- What is required:
Quote all lines below exactly. Images stay out.

---- Data shown

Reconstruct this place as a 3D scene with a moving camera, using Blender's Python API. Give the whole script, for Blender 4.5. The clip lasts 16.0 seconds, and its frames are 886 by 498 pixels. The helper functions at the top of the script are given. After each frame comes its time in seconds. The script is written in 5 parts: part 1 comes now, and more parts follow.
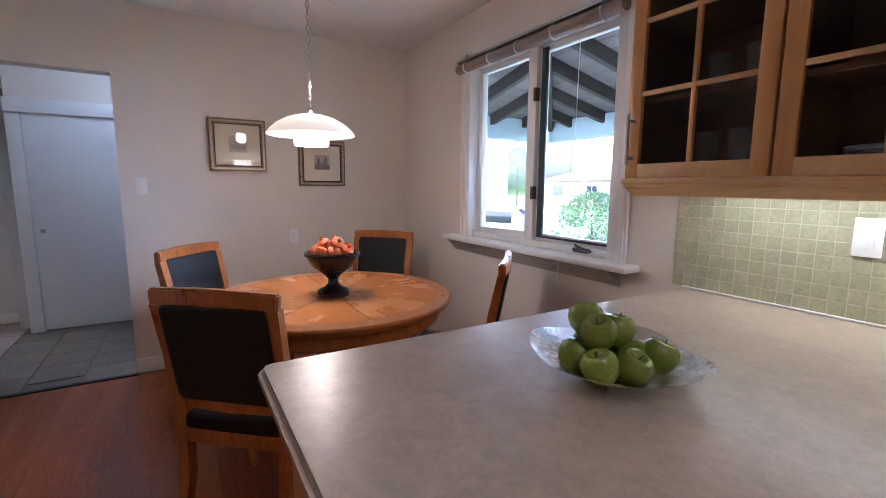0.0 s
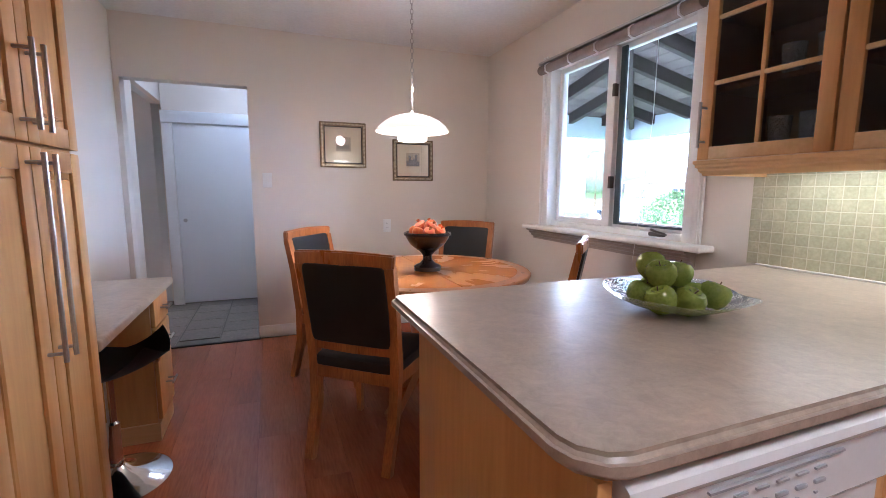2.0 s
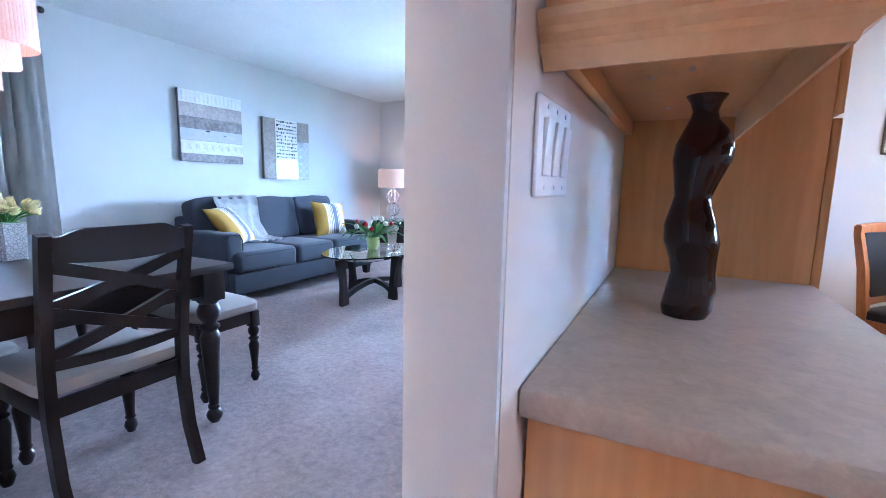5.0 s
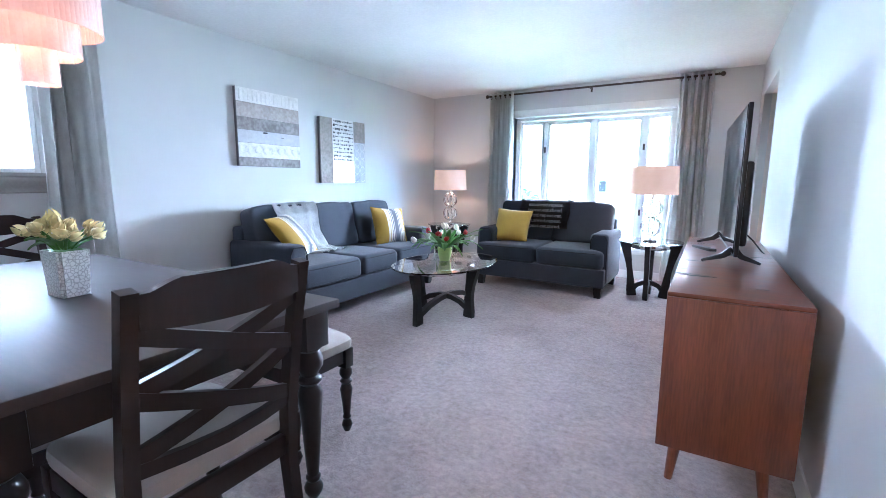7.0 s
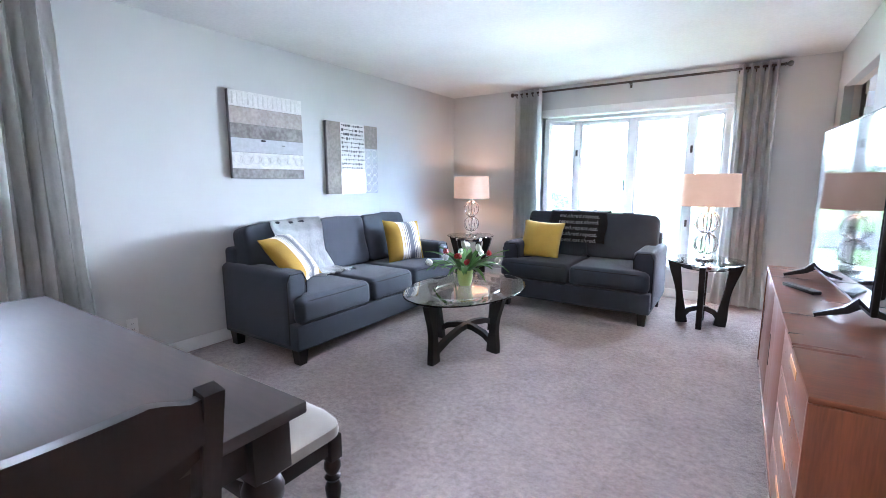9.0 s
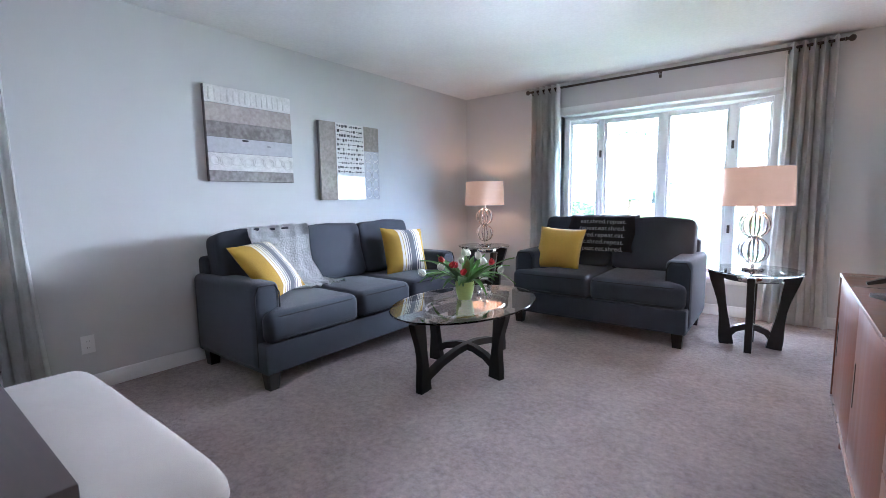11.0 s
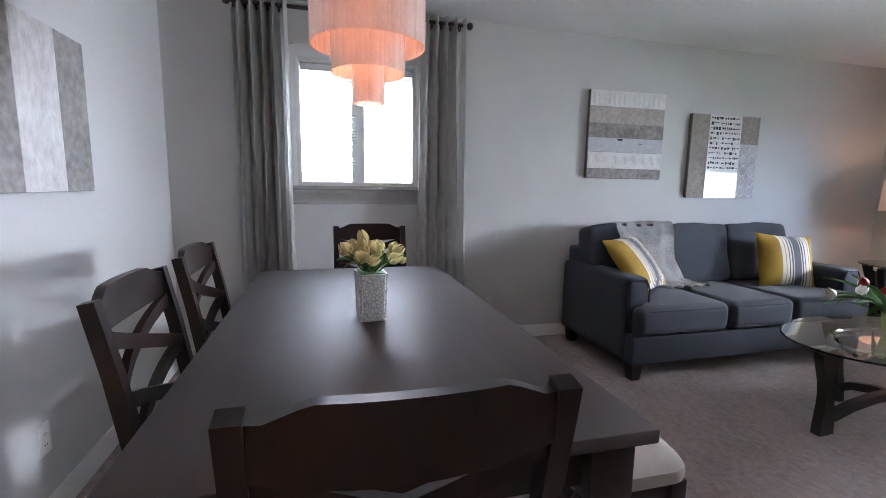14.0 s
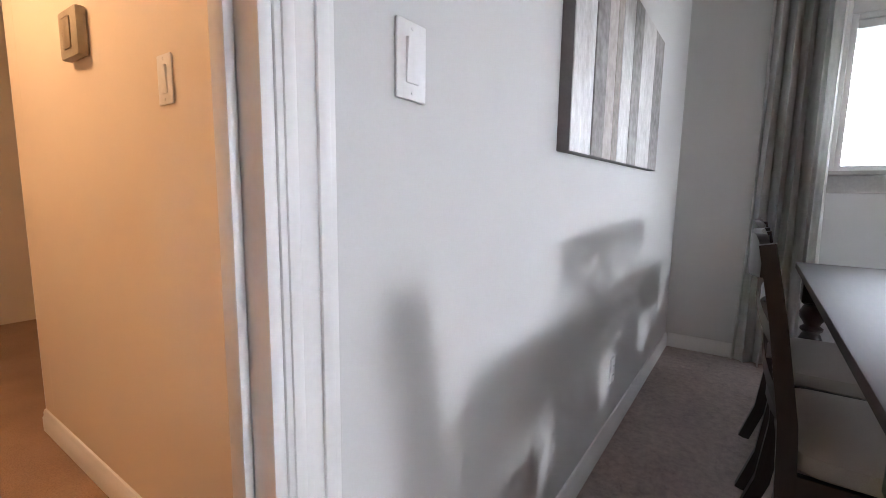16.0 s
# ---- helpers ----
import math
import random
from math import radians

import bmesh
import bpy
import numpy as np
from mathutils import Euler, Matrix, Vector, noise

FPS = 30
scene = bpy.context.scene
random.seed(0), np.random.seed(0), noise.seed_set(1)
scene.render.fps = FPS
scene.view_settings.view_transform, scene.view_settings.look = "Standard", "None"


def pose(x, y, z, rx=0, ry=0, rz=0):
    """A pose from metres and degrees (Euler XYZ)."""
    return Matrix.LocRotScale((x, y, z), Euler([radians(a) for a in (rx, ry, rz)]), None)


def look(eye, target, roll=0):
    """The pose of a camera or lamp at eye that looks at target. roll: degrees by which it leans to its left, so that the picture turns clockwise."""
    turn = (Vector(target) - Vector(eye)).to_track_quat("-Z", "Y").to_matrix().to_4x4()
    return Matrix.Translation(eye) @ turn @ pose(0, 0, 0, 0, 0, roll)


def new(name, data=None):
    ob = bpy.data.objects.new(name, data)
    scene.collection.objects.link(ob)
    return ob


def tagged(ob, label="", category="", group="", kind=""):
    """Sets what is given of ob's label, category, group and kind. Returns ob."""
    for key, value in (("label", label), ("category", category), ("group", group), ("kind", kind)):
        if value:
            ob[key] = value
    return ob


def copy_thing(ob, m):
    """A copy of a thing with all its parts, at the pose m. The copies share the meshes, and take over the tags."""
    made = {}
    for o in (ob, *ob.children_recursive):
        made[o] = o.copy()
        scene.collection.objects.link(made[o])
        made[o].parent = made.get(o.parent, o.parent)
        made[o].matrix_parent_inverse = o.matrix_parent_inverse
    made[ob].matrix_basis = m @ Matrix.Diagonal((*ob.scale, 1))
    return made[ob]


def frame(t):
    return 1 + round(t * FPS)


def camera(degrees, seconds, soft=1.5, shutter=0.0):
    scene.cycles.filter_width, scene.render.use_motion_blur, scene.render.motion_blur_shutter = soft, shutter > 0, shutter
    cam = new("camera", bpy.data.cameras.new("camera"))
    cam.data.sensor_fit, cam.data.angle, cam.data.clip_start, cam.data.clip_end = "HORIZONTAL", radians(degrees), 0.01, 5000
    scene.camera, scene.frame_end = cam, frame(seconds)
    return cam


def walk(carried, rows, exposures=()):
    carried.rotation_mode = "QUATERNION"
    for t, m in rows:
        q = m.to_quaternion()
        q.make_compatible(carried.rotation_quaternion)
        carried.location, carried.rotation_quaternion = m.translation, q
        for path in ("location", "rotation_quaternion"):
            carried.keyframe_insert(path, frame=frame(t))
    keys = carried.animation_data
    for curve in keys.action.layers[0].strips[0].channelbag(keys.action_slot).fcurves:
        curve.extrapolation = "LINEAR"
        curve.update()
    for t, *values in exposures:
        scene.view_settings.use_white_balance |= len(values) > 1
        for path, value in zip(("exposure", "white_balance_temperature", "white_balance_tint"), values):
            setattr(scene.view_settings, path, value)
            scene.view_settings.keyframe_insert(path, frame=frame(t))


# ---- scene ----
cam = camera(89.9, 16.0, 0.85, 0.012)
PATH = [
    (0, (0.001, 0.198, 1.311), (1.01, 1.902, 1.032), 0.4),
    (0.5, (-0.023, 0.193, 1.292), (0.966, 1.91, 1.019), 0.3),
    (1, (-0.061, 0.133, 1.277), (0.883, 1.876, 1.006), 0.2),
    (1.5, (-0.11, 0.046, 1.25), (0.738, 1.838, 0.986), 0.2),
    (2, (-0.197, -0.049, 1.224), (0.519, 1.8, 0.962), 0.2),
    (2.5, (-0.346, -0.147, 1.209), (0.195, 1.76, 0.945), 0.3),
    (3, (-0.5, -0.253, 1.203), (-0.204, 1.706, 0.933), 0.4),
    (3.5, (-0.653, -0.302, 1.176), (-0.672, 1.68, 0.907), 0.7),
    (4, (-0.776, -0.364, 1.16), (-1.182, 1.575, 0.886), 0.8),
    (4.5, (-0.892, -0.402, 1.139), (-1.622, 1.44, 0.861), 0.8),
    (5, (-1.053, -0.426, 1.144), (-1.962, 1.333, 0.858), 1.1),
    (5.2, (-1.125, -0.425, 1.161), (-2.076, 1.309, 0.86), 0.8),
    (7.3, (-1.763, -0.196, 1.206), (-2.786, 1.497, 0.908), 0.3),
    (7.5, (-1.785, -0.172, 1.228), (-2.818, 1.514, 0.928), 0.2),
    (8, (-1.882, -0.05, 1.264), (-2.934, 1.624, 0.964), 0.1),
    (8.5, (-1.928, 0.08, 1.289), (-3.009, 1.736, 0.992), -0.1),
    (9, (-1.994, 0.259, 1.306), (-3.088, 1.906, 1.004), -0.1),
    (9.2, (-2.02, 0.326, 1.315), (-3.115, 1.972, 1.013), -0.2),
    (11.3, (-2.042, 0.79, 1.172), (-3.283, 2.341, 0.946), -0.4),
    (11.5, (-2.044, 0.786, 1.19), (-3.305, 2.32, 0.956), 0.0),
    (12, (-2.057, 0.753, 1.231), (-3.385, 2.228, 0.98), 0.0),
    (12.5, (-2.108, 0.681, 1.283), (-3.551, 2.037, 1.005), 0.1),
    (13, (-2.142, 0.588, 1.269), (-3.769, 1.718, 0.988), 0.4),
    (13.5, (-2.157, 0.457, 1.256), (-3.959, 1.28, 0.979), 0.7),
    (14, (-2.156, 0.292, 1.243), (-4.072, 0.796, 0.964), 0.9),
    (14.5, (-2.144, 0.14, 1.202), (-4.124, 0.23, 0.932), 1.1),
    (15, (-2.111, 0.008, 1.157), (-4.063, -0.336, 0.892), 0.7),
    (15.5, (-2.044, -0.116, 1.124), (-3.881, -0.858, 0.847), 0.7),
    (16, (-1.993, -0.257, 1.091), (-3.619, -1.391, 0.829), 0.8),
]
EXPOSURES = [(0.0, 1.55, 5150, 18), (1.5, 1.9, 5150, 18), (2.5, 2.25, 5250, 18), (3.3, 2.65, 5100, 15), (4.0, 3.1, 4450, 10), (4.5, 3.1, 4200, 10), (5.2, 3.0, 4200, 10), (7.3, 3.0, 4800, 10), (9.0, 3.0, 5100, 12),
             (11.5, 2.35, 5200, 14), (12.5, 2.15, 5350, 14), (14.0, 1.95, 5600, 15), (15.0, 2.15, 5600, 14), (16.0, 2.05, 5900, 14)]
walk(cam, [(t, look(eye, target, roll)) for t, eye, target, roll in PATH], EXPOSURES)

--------

- Solution to this task:
Reconstruct this place as a 3D scene with a moving camera, using Blender's Python API. Give the whole script, for Blender 4.5. The clip lasts 16.0 seconds, and its frames are 886 by 498 pixels. The helper functions at the top of the script are given. After each frame comes its time in seconds. The script is written in 5 parts: part 1 comes now, and more parts follow.
0.0 s
2.0 s
5.0 s
7.0 s
9.0 s
11.0 s
14.0 s
16.0 s
# ---- helpers ----
import math
import random
from math import radians

import bmesh
import bpy
import numpy as np
from mathutils import Euler, Matrix, Vector, noise

FPS = 30
scene = bpy.context.scene
random.seed(0), np.random.seed(0), noise.seed_set(1)
scene.render.fps = FPS
scene.view_settings.view_transform, scene.view_settings.look = "Standard", "None"


def pose(x, y, z, rx=0, ry=0, rz=0):
    """A pose from metres and degrees (Euler XYZ)."""
    return Matrix.LocRotScale((x, y, z), Euler([radians(a) for a in (rx, ry, rz)]), None)


def look(eye, target, roll=0):
    """The pose of a camera or lamp at eye that looks at target. roll: degrees by which it leans to its left, so that the picture turns clockwise."""
    turn = (Vector(target) - Vector(eye)).to_track_quat("-Z", "Y").to_matrix().to_4x4()
    return Matrix.Translation(eye) @ turn @ pose(0, 0, 0, 0, 0, roll)


def new(name, data=None):
    ob = bpy.data.objects.new(name, data)
    scene.collection.objects.link(ob)
    return ob


def tagged(ob, label="", category="", group="", kind=""):
    """Sets what is given of ob's label, category, group and kind. Returns ob."""
    for key, value in (("label", label), ("category", category), ("group", group), ("kind", kind)):
        if value:
            ob[key] = value
    return ob


def copy_thing(ob, m):
    """A copy of a thing with all its parts, at the pose m. The copies share the meshes, and take over the tags."""
    made = {}
    for o in (ob, *ob.children_recursive):
        made[o] = o.copy()
        scene.collection.objects.link(made[o])
        made[o].parent = made.get(o.parent, o.parent)
        made[o].matrix_parent_inverse = o.matrix_parent_inverse
    made[ob].matrix_basis = m @ Matrix.Diagonal((*ob.scale, 1))
    return made[ob]


def frame(t):
    return 1 + round(t * FPS)


def camera(degrees, seconds, soft=1.5, shutter=0.0):
    scene.cycles.filter_width, scene.render.use_motion_blur, scene.render.motion_blur_shutter = soft, shutter > 0, shutter
    cam = new("camera", bpy.data.cameras.new("camera"))
    cam.data.sensor_fit, cam.data.angle, cam.data.clip_start, cam.data.clip_end = "HORIZONTAL", radians(degrees), 0.01, 5000
    scene.camera, scene.frame_end = cam, frame(seconds)
    return cam


def walk(carried, rows, exposures=()):
    carried.rotation_mode = "QUATERNION"
    for t, m in rows:
        q = m.to_quaternion()
        q.make_compatible(carried.rotation_quaternion)
        carried.location, carried.rotation_quaternion = m.translation, q
        for path in ("location", "rotation_quaternion"):
            carried.keyframe_insert(path, frame=frame(t))
    keys = carried.animation_data
    for curve in keys.action.layers[0].strips[0].channelbag(keys.action_slot).fcurves:
        curve.extrapolation = "LINEAR"
        curve.update()
    for t, *values in exposures:
        scene.view_settings.use_white_balance |= len(values) > 1
        for path, value in zip(("exposure", "white_balance_temperature", "white_balance_tint"), values):
            setattr(scene.view_settings, path, value)
            scene.view_settings.keyframe_insert(path, frame=frame(t))


# ---- scene ----
cam = camera(89.9, 16.0, 0.85, 0.012)
PATH = [
    (0, (0.001, 0.198, 1.311), (1.01, 1.902, 1.032), 0.4),
    (0.5, (-0.023, 0.193, 1.292), (0.966, 1.91, 1.019), 0.3),
    (1, (-0.061, 0.133, 1.277), (0.883, 1.876, 1.006), 0.2),
    (1.5, (-0.11, 0.046, 1.25), (0.738, 1.838, 0.986), 0.2),
    (2, (-0.197, -0.049, 1.224), (0.519, 1.8, 0.962), 0.2),
    (2.5, (-0.346, -0.147, 1.209), (0.195, 1.76, 0.945), 0.3),
    (3, (-0.5, -0.253, 1.203), (-0.204, 1.706, 0.933), 0.4),
    (3.5, (-0.653, -0.302, 1.176), (-0.672, 1.68, 0.907), 0.7),
    (4, (-0.776, -0.364, 1.16), (-1.182, 1.575, 0.886), 0.8),
    (4.5, (-0.892, -0.402, 1.139), (-1.622, 1.44, 0.861), 0.8),
    (5, (-1.053, -0.426, 1.144), (-1.962, 1.333, 0.858), 1.1),
    (5.2, (-1.125, -0.425, 1.161), (-2.076, 1.309, 0.86), 0.8),
    (7.3, (-1.763, -0.196, 1.206), (-2.786, 1.497, 0.908), 0.3),
    (7.5, (-1.785, -0.172, 1.228), (-2.818, 1.514, 0.928), 0.2),
    (8, (-1.882, -0.05, 1.264), (-2.934, 1.624, 0.964), 0.1),
    (8.5, (-1.928, 0.08, 1.289), (-3.009, 1.736, 0.992), -0.1),
    (9, (-1.994, 0.259, 1.306), (-3.088, 1.906, 1.004), -0.1),
    (9.2, (-2.02, 0.326, 1.315), (-3.115, 1.972, 1.013), -0.2),
    (11.3, (-2.042, 0.79, 1.172), (-3.283, 2.341, 0.946), -0.4),
    (11.5, (-2.044, 0.786, 1.19), (-3.305, 2.32, 0.956), 0.0),
    (12, (-2.057, 0.753, 1.231), (-3.385, 2.228, 0.98), 0.0),
    (12.5, (-2.108, 0.681, 1.283), (-3.551, 2.037, 1.005), 0.1),
    (13, (-2.142, 0.588, 1.269), (-3.769, 1.718, 0.988), 0.4),
    (13.5, (-2.157, 0.457, 1.256), (-3.959, 1.28, 0.979), 0.7),
    (14, (-2.156, 0.292, 1.243), (-4.072, 0.796, 0.964), 0.9),
    (14.5, (-2.144, 0.14, 1.202), (-4.124, 0.23, 0.932), 1.1),
    (15, (-2.111, 0.008, 1.157), (-4.063, -0.336, 0.892), 0.7),
    (15.5, (-2.044, -0.116, 1.124), (-3.881, -0.858, 0.847), 0.7),
    (16, (-1.993, -0.257, 1.091), (-3.619, -1.391, 0.829), 0.8),
]
EXPOSURES = [(0.0, 1.55, 5150, 18), (1.5, 1.9, 5150, 18), (2.5, 2.25, 5250, 18), (3.3, 2.65, 5100, 15), (4.0, 3.1, 4450, 10), (4.5, 3.1, 4200, 10), (5.2, 3.0, 4200, 10), (7.3, 3.0, 4800, 10), (9.0, 3.0, 5100, 12),
             (11.5, 2.35, 5200, 14), (12.5, 2.15, 5350, 14), (14.0, 1.95, 5600, 15), (15.0, 2.15, 5600, 14), (16.0, 2.05, 5900, 14)]
walk(cam, [(t, look(eye, target, roll)) for t, eye, target, roll in PATH], EXPOSURES)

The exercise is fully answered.